Pilots of the 116th Guards Assault Air Force Base and Air Defense of the Republic of Belarus carried out missile launches from the Russian-made Yak-130 combat training aircraft.
During the exercise, R-73 air-to-air guided missiles were launched and hit the designed target, an Irkut statement said today.
"The successful launches of missiles from the Yak-130 combat-trainer means an increase in air defence capabilities and an efficient execution of tasks through the use of the unique capabilities of the Yak-130," said Boris Budaev, Deputy Commander of the Belarus Air Force and Air defense Armament in an interview with a TV channel, VoenTV Belarus, the statement said.
The first batch of combat training aircraft Yak-130 was handed over by Irkut corporation Russian Belarusian military in April 2015.
During MAKS-2015 the Ministry of Defense of the Republic of Belarus and the Irkut Corporation Irkut signed a contract for the delivery of a new batch of combat training aircraft Yak-130.
According to published information, the R-73 is an infrared homing (heat-seeking) missile.
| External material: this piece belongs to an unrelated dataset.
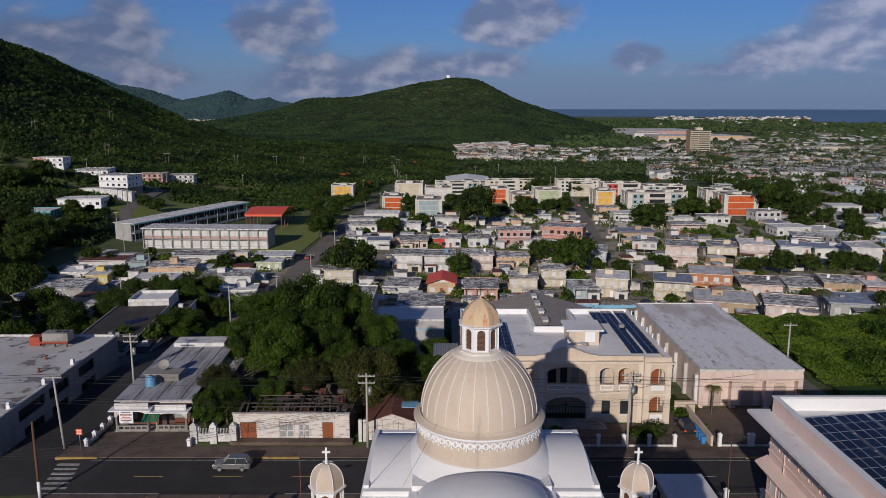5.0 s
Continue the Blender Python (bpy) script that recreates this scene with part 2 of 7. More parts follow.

It can be targeted by a helmet-mounted sight allowing pilots to designate targets by looking at them. Minimum engagement range is about 300 meters, with maximum aerodynamic range of nearly 30 km at altitude. The weapon is used by the MiG-29, MiG-31, Su-27, Su-34 and Su-35 aircraft. It can also be carried by Russian attack helicopters, including the Mil Mi-24, Mil Mi-28, and Kamov Ka-50/52.
The R-73 is believed to have prompted the development of a number of western air-to-air missiles including the ASRAAM, IRIS-T, MICA IR, Python IV and the latest Sidewinder variant, the AIM-9X which entered squadron service in 2003.